Erin Lash, a director of consumer equity research at Morningstar, told Food Dive that Conagra's decision to innovate and prioritize higher prices and better quality while sacrificing volume in its Banquet brand, for example, was a "prudent" move.
But the effort is not without risks for a brand. It's uncertain whether the core consumer will be willing to pay up for a product long associated with a specific price point, and whether attempts to attract millennials through these changes will alienate long-time devotees.
"It’s not just enough to market behind these brands but to do so in a way that you again don't alienate that core consumer group for that particular brand," Lash said.
Mixed record of success
Companies that have tried to reignite fading brands have had a "mixed" record of success, she said. Kraft Heinz, for example, has tried on multiple occasions to overhaul its Jell-O brand, but each time it failed to gain meaningful traction — potentially because it's not associated with trends in the food space such as health, wellness or convenience, Lash said.
For brands whose sales have sputtered, their owners are faced with the decision of whether to spend money to try to revive the product, or sell it and invest the proceeds in faster-growing businesses such as natural and organic. Lash said the more attractive option now for food companies desperate to reverse flagging sales is to unload the brand.
”There are merits to doing so (keeping the brand and giving it new life,) and it’s not out of the question that that could be successful," she said. "But we have seen over the last five to 10 years that there has been more of an openness to selectively offloading some of their less core brands."
Nestlé, the world's largest food company, has set a margin target and pledged to offload assets representing about 10% of its portolfio as it works to position itself as a provider of healthy food and drinks. As part of that effort, Nestle recently sold its U.S. confectionary business, which includes Butterfinger, Baby Ruth and 100 Grand, to Ferrero Group for $2.8 billion.
Nestlé "regularly evaluates its businesses for strategic fit," a Nestlé spokesperson told Food Dive when it announced last year it was looking to divest the unit. "We have now come to the conclusion that rather than making the significant investment needed to become a leader in U.S. confectionery, it is the right time for us to focus on other growth opportunities."
From trash to treasure
Few companies have been as aggressive in buying many unloved brands as B&G Foods.
During the past few years, the food conglomerate has purchased Pirates Booty, Snackwells and Victoria's sauces to complement its well-known lineup of staples like Ortega and Cream of Wheat — an acquisition frenzy that has doubled the size of the company.

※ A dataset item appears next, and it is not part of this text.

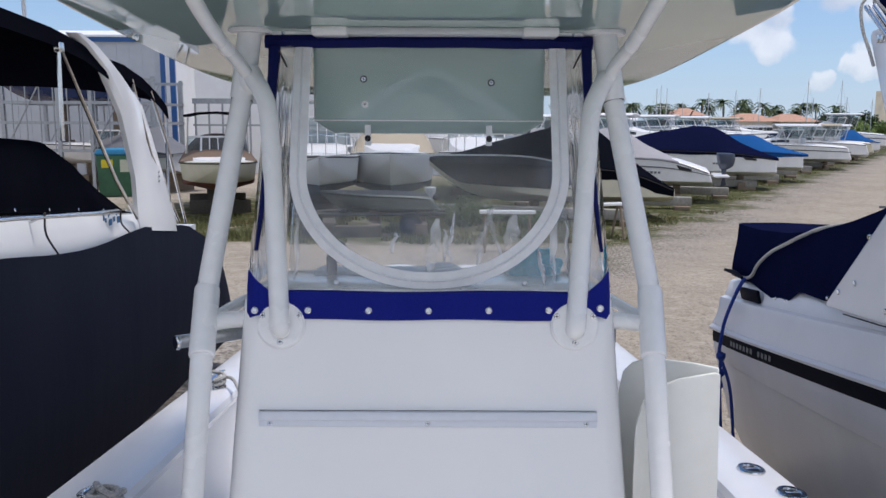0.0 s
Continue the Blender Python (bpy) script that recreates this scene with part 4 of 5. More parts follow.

Once the purchased brand has been folded into the company, B&G identifies ways to freshen the product.
After purchasing Green Giant in 2015 from General Mills for $765 million, B&G added several innovative products — including veggie tots and riced veggies — that have turned the brand into one of B&G's most consistent money makers.

B&G Foods traces its roots to the Bloch and Guggenheimer families; immigrants who came to America and in 1889 started selling pickles in Manhattan. In 1996, New York investors formed B&G Foods to acquire Bloch & Guggenheimer, and the strategy to grow by purchasing other brands began.
“We’ve always been a highly acquisitive company,” Bruce Wacha, B&G's CFO, recently told Food Dive. “Our early roots in private equity ownership laid the foundation for how we manage as a public company. We have an enduring commitment to de-levering and then with that, a disciplined acquisition strategy.”
Food and beverage companies across the industry have each struggled recently with a few floundering brands in their portfolio. It could be that they've become so enamored with the new, fast-growing product they've acquired or come to know the original item too well that it actually hinders their ability to find new avenues for growth.
Regardless of who owns the brand on the market, food companies such as B&G, Hormel, Conagra and Cambpell Soup remain under more pressure than ever to keep their brands relevant, especially with changing consumer tastes and the impact of social media, Sophie Ann Terrisse, a senior adviser with brand management firm 26FIVE, told Food Dive.
“There are more changes than there ever were because of the consumer driving the change,” Terrisse said. "The pressure is on to permanently reinvent and there is nothing better to reinvent then by taking something that … already has value, has some proven success and bringing it back to life.”